### Written exercise
Return the whole listing, line for line, without the pictures in it.

### Information shown

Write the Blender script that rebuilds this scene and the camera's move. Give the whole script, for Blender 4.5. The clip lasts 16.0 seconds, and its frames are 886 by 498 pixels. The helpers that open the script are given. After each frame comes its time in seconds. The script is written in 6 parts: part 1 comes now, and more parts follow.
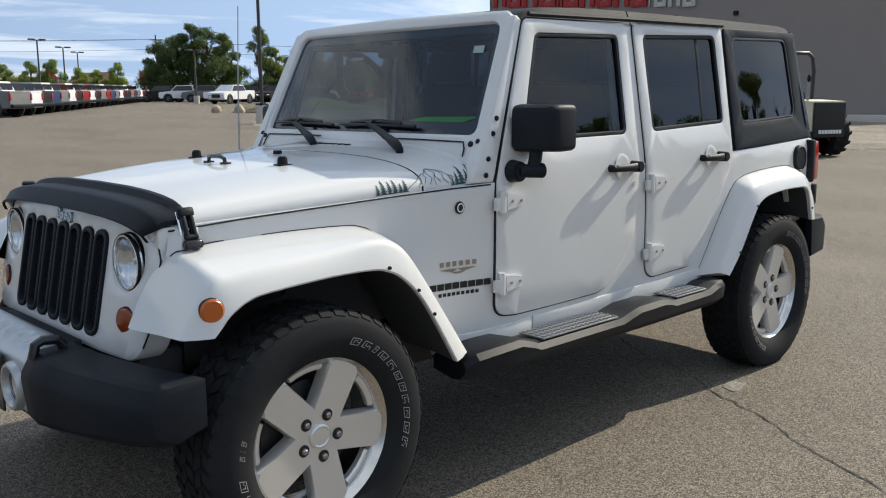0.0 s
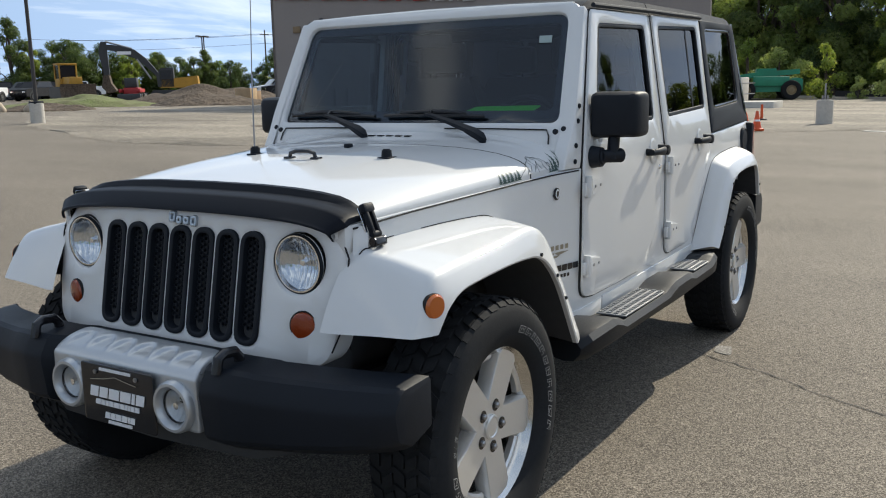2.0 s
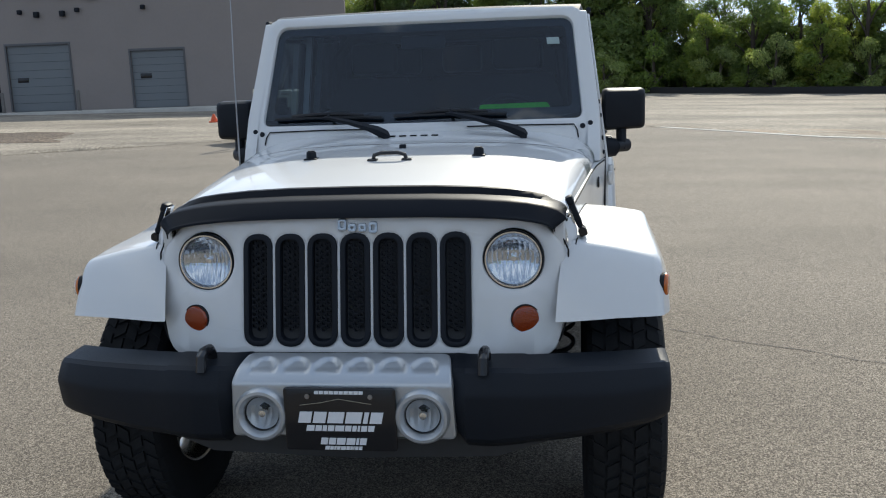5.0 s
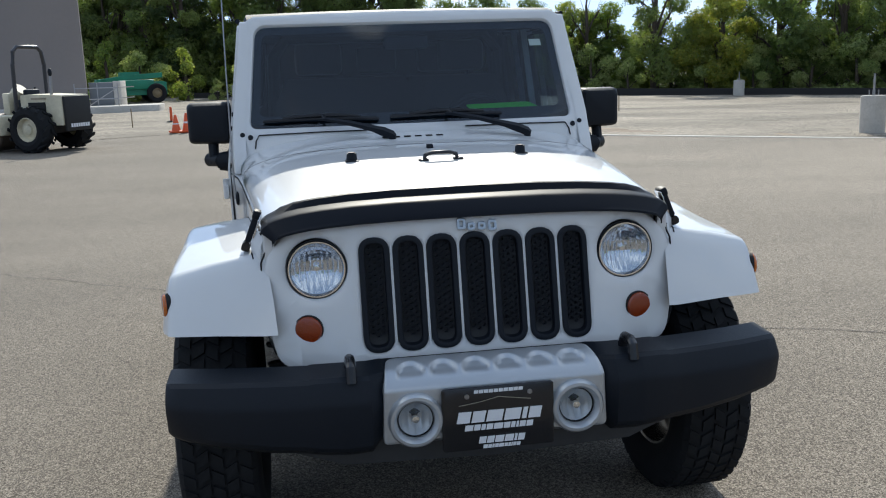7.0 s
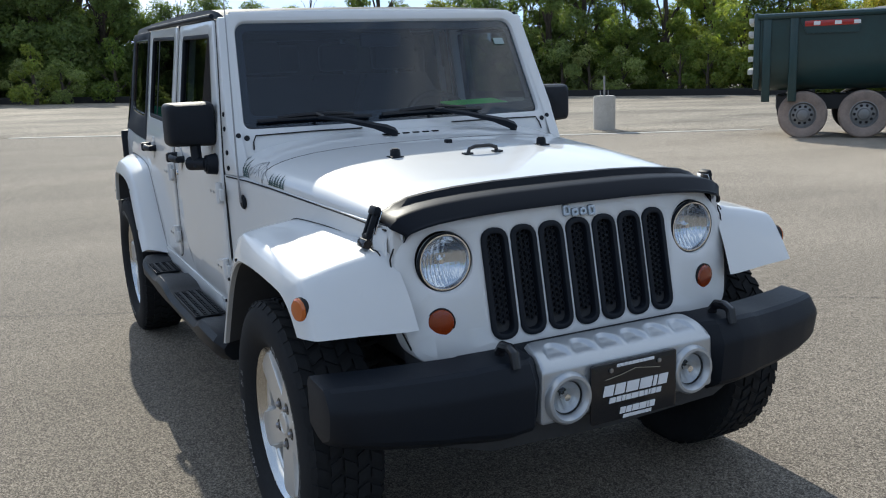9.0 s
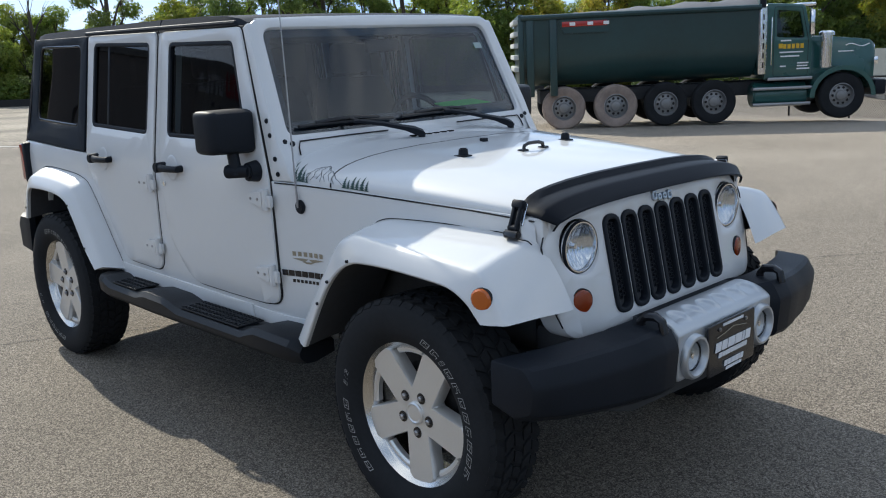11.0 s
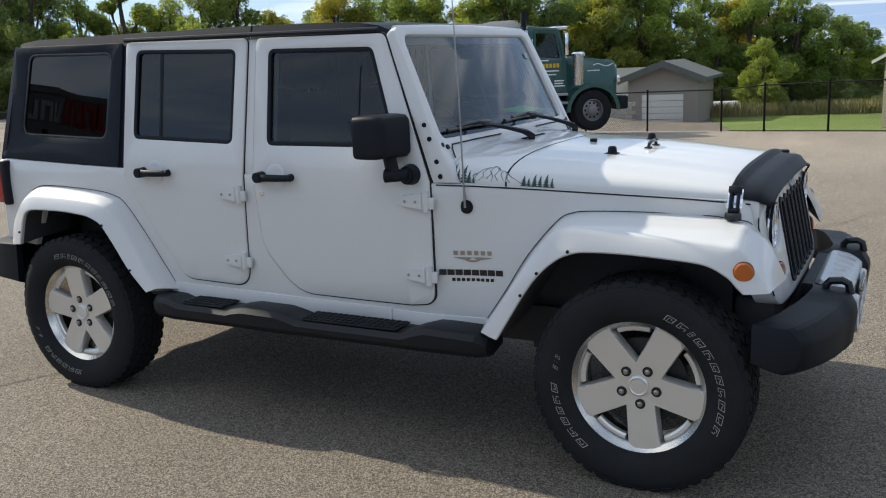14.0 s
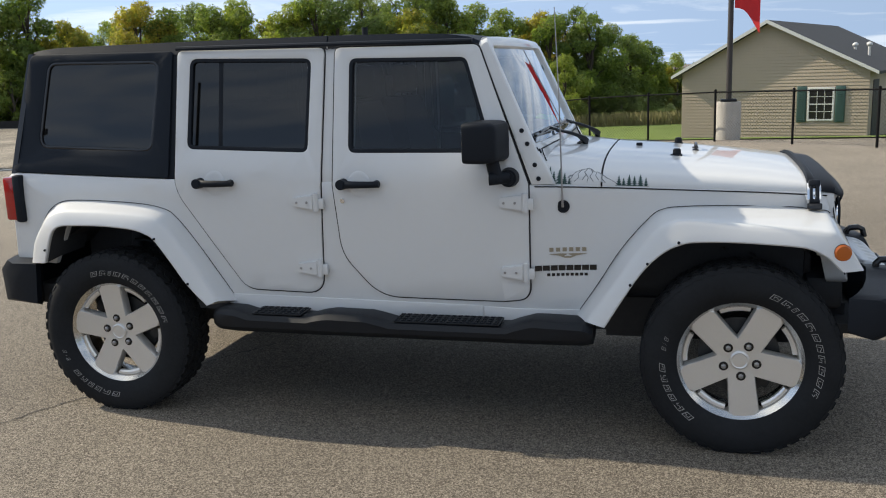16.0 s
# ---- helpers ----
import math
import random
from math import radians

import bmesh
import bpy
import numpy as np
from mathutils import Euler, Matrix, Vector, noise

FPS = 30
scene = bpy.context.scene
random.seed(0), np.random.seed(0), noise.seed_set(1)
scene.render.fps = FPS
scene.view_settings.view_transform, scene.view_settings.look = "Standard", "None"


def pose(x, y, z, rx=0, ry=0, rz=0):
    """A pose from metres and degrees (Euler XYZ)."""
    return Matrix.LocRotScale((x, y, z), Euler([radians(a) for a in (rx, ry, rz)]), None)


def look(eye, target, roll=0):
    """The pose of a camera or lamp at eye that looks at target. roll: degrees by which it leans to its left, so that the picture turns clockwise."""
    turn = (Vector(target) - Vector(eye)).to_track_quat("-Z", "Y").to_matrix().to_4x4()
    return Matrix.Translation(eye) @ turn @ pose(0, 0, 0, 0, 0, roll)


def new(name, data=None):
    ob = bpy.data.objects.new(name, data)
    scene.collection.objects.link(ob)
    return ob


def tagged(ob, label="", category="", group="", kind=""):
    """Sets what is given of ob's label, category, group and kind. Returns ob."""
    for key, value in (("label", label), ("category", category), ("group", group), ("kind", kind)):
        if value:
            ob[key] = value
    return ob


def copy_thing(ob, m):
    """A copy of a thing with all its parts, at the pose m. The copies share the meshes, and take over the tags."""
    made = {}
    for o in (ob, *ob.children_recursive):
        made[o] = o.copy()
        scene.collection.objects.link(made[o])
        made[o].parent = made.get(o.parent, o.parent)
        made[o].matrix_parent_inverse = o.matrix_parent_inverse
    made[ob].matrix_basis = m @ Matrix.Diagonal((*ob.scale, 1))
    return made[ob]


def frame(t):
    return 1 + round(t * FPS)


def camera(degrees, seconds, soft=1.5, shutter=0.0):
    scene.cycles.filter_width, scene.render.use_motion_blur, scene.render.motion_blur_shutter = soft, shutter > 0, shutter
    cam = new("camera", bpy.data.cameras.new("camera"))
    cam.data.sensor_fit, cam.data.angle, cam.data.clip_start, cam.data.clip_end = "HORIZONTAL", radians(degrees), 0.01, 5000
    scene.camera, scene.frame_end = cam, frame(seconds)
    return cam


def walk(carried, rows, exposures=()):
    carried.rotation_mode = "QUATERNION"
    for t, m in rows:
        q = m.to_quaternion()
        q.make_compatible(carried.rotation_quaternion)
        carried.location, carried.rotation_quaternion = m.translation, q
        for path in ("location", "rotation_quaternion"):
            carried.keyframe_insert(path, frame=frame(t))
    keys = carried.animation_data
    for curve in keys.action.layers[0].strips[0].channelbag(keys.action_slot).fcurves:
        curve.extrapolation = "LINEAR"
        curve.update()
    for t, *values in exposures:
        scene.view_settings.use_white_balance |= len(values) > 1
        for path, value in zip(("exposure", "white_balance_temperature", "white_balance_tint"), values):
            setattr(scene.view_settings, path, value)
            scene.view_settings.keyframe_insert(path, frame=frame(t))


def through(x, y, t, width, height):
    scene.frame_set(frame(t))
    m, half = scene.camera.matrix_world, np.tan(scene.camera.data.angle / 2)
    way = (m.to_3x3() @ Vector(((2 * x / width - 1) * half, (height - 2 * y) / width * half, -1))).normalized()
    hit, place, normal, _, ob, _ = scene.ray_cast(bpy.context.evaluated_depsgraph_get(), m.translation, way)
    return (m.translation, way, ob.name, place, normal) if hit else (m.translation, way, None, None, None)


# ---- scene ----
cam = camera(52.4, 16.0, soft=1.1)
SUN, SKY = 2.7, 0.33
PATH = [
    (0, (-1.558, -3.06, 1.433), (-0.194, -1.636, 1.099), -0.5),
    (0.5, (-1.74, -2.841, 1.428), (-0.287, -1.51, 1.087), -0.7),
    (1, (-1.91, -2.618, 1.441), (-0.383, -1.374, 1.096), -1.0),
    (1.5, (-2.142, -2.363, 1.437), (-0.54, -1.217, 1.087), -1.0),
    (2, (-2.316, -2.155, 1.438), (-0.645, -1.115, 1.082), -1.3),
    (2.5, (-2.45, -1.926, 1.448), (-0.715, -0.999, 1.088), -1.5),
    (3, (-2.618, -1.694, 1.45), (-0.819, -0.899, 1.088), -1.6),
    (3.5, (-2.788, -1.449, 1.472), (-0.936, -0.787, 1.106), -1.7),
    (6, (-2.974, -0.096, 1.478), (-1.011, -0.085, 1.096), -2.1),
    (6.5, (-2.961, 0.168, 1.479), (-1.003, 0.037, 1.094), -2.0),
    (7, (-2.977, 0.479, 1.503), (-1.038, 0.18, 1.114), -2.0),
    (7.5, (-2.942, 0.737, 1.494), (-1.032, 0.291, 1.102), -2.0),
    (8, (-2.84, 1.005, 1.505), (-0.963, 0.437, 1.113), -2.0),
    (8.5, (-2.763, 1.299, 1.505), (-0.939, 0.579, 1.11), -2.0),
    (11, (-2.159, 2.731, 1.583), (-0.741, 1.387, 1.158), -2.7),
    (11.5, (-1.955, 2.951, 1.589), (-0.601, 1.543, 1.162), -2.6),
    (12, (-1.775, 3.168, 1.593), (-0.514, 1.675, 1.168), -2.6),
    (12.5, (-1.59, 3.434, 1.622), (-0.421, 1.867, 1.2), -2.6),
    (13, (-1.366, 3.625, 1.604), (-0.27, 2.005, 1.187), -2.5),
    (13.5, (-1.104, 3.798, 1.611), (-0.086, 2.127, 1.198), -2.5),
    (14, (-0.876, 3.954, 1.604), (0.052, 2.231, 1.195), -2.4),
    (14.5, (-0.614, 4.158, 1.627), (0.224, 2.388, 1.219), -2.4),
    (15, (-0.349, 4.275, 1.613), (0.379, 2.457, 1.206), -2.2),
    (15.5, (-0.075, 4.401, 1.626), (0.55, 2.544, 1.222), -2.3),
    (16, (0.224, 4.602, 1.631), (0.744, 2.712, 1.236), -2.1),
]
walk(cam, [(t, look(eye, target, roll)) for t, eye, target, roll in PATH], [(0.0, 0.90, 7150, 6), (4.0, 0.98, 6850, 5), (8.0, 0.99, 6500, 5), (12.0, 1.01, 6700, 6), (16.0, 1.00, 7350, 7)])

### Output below
Write the Blender script that rebuilds this scene and the camera's move. Give the whole script, for Blender 4.5. The clip lasts 16.0 seconds, and its frames are 886 by 498 pixels. The helpers that open the script are given. After each frame comes its time in seconds. The script is written in 6 parts: part 1 comes now, and more parts follow.
0.0 s
2.0 s
5.0 s
7.0 s
9.0 s
11.0 s
14.0 s
16.0 s
# ---- helpers ----
import math
import random
from math import radians

import bmesh
import bpy
import numpy as np
from mathutils import Euler, Matrix, Vector, noise

FPS = 30
scene = bpy.context.scene
random.seed(0), np.random.seed(0), noise.seed_set(1)
scene.render.fps = FPS
scene.view_settings.view_transform, scene.view_settings.look = "Standard", "None"


def pose(x, y, z, rx=0, ry=0, rz=0):
    """A pose from metres and degrees (Euler XYZ)."""
    return Matrix.LocRotScale((x, y, z), Euler([radians(a) for a in (rx, ry, rz)]), None)


def look(eye, target, roll=0):
    """The pose of a camera or lamp at eye that looks at target. roll: degrees by which it leans to its left, so that the picture turns clockwise."""
    turn = (Vector(target) - Vector(eye)).to_track_quat("-Z", "Y").to_matrix().to_4x4()
    return Matrix.Translation(eye) @ turn @ pose(0, 0, 0, 0, 0, roll)


def new(name, data=None):
    ob = bpy.data.objects.new(name, data)
    scene.collection.objects.link(ob)
    return ob


def tagged(ob, label="", category="", group="", kind=""):
    """Sets what is given of ob's label, category, group and kind. Returns ob."""
    for key, value in (("label", label), ("category", category), ("group", group), ("kind", kind)):
        if value:
            ob[key] = value
    return ob


def copy_thing(ob, m):
    """A copy of a thing with all its parts, at the pose m. The copies share the meshes, and take over the tags."""
    made = {}
    for o in (ob, *ob.children_recursive):
        made[o] = o.copy()
        scene.collection.objects.link(made[o])
        made[o].parent = made.get(o.parent, o.parent)
        made[o].matrix_parent_inverse = o.matrix_parent_inverse
    made[ob].matrix_basis = m @ Matrix.Diagonal((*ob.scale, 1))
    return made[ob]


def frame(t):
    return 1 + round(t * FPS)


def camera(degrees, seconds, soft=1.5, shutter=0.0):
    scene.cycles.filter_width, scene.render.use_motion_blur, scene.render.motion_blur_shutter = soft, shutter > 0, shutter
    cam = new("camera", bpy.data.cameras.new("camera"))
    cam.data.sensor_fit, cam.data.angle, cam.data.clip_start, cam.data.clip_end = "HORIZONTAL", radians(degrees), 0.01, 5000
    scene.camera, scene.frame_end = cam, frame(seconds)
    return cam


def walk(carried, rows, exposures=()):
    carried.rotation_mode = "QUATERNION"
    for t, m in rows:
        q = m.to_quaternion()
        q.make_compatible(carried.rotation_quaternion)
        carried.location, carried.rotation_quaternion = m.translation, q
        for path in ("location", "rotation_quaternion"):
            carried.keyframe_insert(path, frame=frame(t))
    keys = carried.animation_data
    for curve in keys.action.layers[0].strips[0].channelbag(keys.action_slot).fcurves:
        curve.extrapolation = "LINEAR"
        curve.update()
    for t, *values in exposures:
        scene.view_settings.use_white_balance |= len(values) > 1
        for path, value in zip(("exposure", "white_balance_temperature", "white_balance_tint"), values):
            setattr(scene.view_settings, path, value)
            scene.view_settings.keyframe_insert(path, frame=frame(t))


def through(x, y, t, width, height):
    scene.frame_set(frame(t))
    m, half = scene.camera.matrix_world, np.tan(scene.camera.data.angle / 2)
    way = (m.to_3x3() @ Vector(((2 * x / width - 1) * half, (height - 2 * y) / width * half, -1))).normalized()
    hit, place, normal, _, ob, _ = scene.ray_cast(bpy.context.evaluated_depsgraph_get(), m.translation, way)
    return (m.translation, way, ob.name, place, normal) if hit else (m.translation, way, None, None, None)


# ---- scene ----
cam = camera(52.4, 16.0, soft=1.1)
SUN, SKY = 2.7, 0.33
PATH = [
    (0, (-1.558, -3.06, 1.433), (-0.194, -1.636, 1.099), -0.5),
    (0.5, (-1.74, -2.841, 1.428), (-0.287, -1.51, 1.087), -0.7),
    (1, (-1.91, -2.618, 1.441), (-0.383, -1.374, 1.096), -1.0),
    (1.5, (-2.142, -2.363, 1.437), (-0.54, -1.217, 1.087), -1.0),
    (2, (-2.316, -2.155, 1.438), (-0.645, -1.115, 1.082), -1.3),
    (2.5, (-2.45, -1.926, 1.448), (-0.715, -0.999, 1.088), -1.5),
    (3, (-2.618, -1.694, 1.45), (-0.819, -0.899, 1.088), -1.6),
    (3.5, (-2.788, -1.449, 1.472), (-0.936, -0.787, 1.106), -1.7),
    (6, (-2.974, -0.096, 1.478), (-1.011, -0.085, 1.096), -2.1),
    (6.5, (-2.961, 0.168, 1.479), (-1.003, 0.037, 1.094), -2.0),
    (7, (-2.977, 0.479, 1.503), (-1.038, 0.18, 1.114), -2.0),
    (7.5, (-2.942, 0.737, 1.494), (-1.032, 0.291, 1.102), -2.0),
    (8, (-2.84, 1.005, 1.505), (-0.963, 0.437, 1.113), -2.0),
    (8.5, (-2.763, 1.299, 1.505), (-0.939, 0.579, 1.11), -2.0),
    (11, (-2.159, 2.731, 1.583), (-0.741, 1.387, 1.158), -2.7),
    (11.5, (-1.955, 2.951, 1.589), (-0.601, 1.543, 1.162), -2.6),
    (12, (-1.775, 3.168, 1.593), (-0.514, 1.675, 1.168), -2.6),
    (12.5, (-1.59, 3.434, 1.622), (-0.421, 1.867, 1.2), -2.6),
    (13, (-1.366, 3.625, 1.604), (-0.27, 2.005, 1.187), -2.5),
    (13.5, (-1.104, 3.798, 1.611), (-0.086, 2.127, 1.198), -2.5),
    (14, (-0.876, 3.954, 1.604), (0.052, 2.231, 1.195), -2.4),
    (14.5, (-0.614, 4.158, 1.627), (0.224, 2.388, 1.219), -2.4),
    (15, (-0.349, 4.275, 1.613), (0.379, 2.457, 1.206), -2.2),
    (15.5, (-0.075, 4.401, 1.626), (0.55, 2.544, 1.222), -2.3),
    (16, (0.224, 4.602, 1.631), (0.744, 2.712, 1.236), -2.1),
]
walk(cam, [(t, look(eye, target, roll)) for t, eye, target, roll in PATH], [(0.0, 0.90, 7150, 6), (4.0, 0.98, 6850, 5), (8.0, 0.99, 6500, 5), (12.0, 1.01, 6700, 6), (16.0, 1.00, 7350, 7)])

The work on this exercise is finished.